A particularly simple and robust construction of the flow regulator is achieved by integrating the actuating means with the body, as has been shown by the above description.

The actuating means 20 can, as is suggested in Figs. 3,4 and 5, be of a general type. The actuating means can be, in addition to hydraulic or pneumatic, electromechanical, with power supply through a cable 24 in the holder 12 (Fig. 3) and an electrical motor or solenoid built into the body. It can also be purely mechanical if, for example, the cable 24 is replaced by a Bowden cable that displaces the body 8 forwards and backwards along the axial section of the holder 12 via an external actuating means 20 against the force of a return spring (not shown) inside the body 8.

Two embodiments of the actuating means placed outside of the line 16 are shown in Figs. 4 and 5. According to Fig. 4, the holder extends at an angle downstream through a bore 18 in the supply part 2. According to Fig. 5, the holder extends in a straight line through the bore 18, which in this case is located at a bend in the line 16. The holder 12 can be executed as a rod, mounted in bearings to slide in the bore 18. The holder may also be threaded or executed

as a ball screw, alternatively having the corresponding inner thread in body 8 or bore 18, whereby only rotating motion needs to be achieved outside of the pipe 16.
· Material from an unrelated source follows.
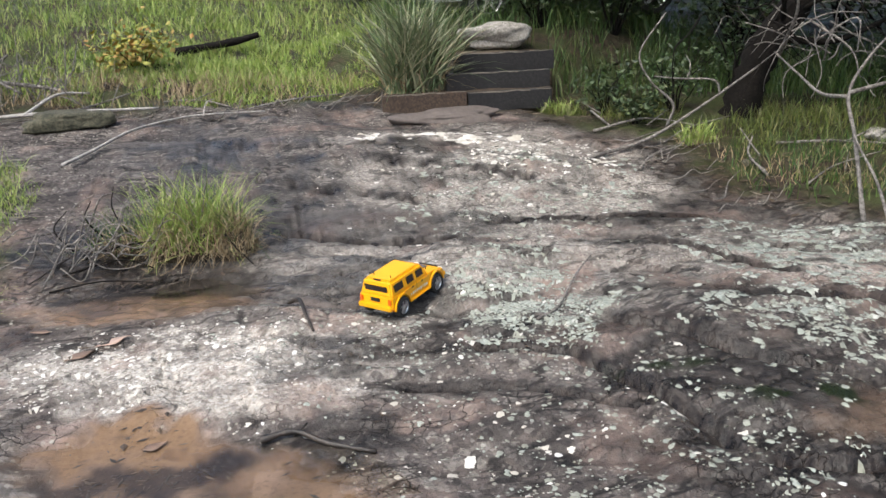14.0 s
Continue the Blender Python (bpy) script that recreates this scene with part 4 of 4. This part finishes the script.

That part of the holder 12 that extends across the flow in the line 16 can, as is suggested in Fig. 3, have an extended streamlined cross-section in order to minimise pressure losses in the line 16.

Thus lower pressure losses in the pipeline arising from the disturbing affects of, for example, an actuating means placed inside the channel are achieved, compared with earlier known designs, through the integrated actuating means or the actuating means placed outside of the pipeline according to the invention.

In contrast to earlier technology, using, among other things, valve-like venturi solutions in the form of a combination of a displaceable coil-formed body and a fixed venturi part, it has been possible to eliminate to a major extent pressure losses in the inlet air according to the present invention.